You only have to look at the Meet The Team section of any tech firm’s website to see that women remain largely underrepresented in the industry, especially in top leadership roles. This shortcoming threatens to leave half the world’s population out of the companies, products, and conversations helping to shape our collective future. But what are the barriers for female workers and how can companies overcome the gender gap?
“I think the challenge with women and tech starts in schools,” says Louise Lahiff, Version 1’s Director of Strategy, Planning, and People. “The lack of women at my level and the levels around me is stark. It has to start in schools. Making girls interested not just in technology, but science, physics and chemistry, the whole lot. There are just not enough girls getting into it from the offset so sometimes it feels like a losing battle,” says Lahiff who heads up the growth and development of 2,500 employees at the IT services company.
“When you really cut through all the noise around women in the industry, there is still a perception that a career in tech is a career in coding – software engineering, sitting in front of a computer for eight hours a day not talking to anyone. No matter how much work is done on it, there are still a lot of people who perceive it that way. So I think the more businesses, including ourselves, can do to show there's so much more to it than that will help.

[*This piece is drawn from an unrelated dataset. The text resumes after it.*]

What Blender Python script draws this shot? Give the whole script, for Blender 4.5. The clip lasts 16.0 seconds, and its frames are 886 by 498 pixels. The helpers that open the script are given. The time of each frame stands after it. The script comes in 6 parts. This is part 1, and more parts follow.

“More often than not the most successful people in tech are those who have soft skills. To be able to explain what a system does or to be able to do business analysis, to understand a real business problem, and then translate that into a solution. Those skills are in high demand and are often where women are as strong, if not stronger than men.
Levelling up in the industry is also proving a stumbling block for many women. “Unfortunately, I think the old adage of ‘men will apply if they have eight of 15 skills required, and women will apply only if they have all 15’ is still true. I see it all the time. And so there is that piece around taking the chance on something that you might not be fully qualified for.
“Even internally, I see a man and a woman who I know are equivalent in skills and knowledge, and the man just pushes themselves a little bit harder. And suddenly there are two levels between them and I'm wondering how did that happen? Women need to back themselves a little bit more, in tech in particular. It probably comes back to my previous point of really understanding that those soft skills are probably more important than some of the technical skills, whereas I think the perception is the reverse of that.”
Lahiff also believes that business leaders have a responsibility to advocate for those not yet in the room. “Over the years, I have been a mentor, a coach, and a sponsor. We have a shadow board and I mentor a member of the shadow board every year, which I get a lot out of actually. It’s about getting them to think bigger in terms of what they can do. I'm often in the room when people are being talked about, and just being mindful of that, making sure there’s an unbiased discussion going on and women are being considered in the same way men are.”
At the current rate of progress, it will take 132 years to reach gender parity, according to the World Economic Forum’s Global Gender Gap Report 2022. Until businesses learn that a lack of gender equality can seriously impact the bottom line, change will remain slow.
“I was at a dinner at the start of this year with Tom O’Connor, our CEO, and 14 men. The next day, he said ‘if that was me with 14 women and I was the only man in the room I think that that would have felt strange’". Long story short, that was a company looking to do business with us and he backed away from them because of that. He said if they weren't conscious enough to realise bringing 14 people to a dinner where they knew there was going to be a woman and didn't think it might be nice to bring a woman as well, they aren’t aware that diversity, all types of diversity, is important to us, then they're probably not the kind of company we want to work with.”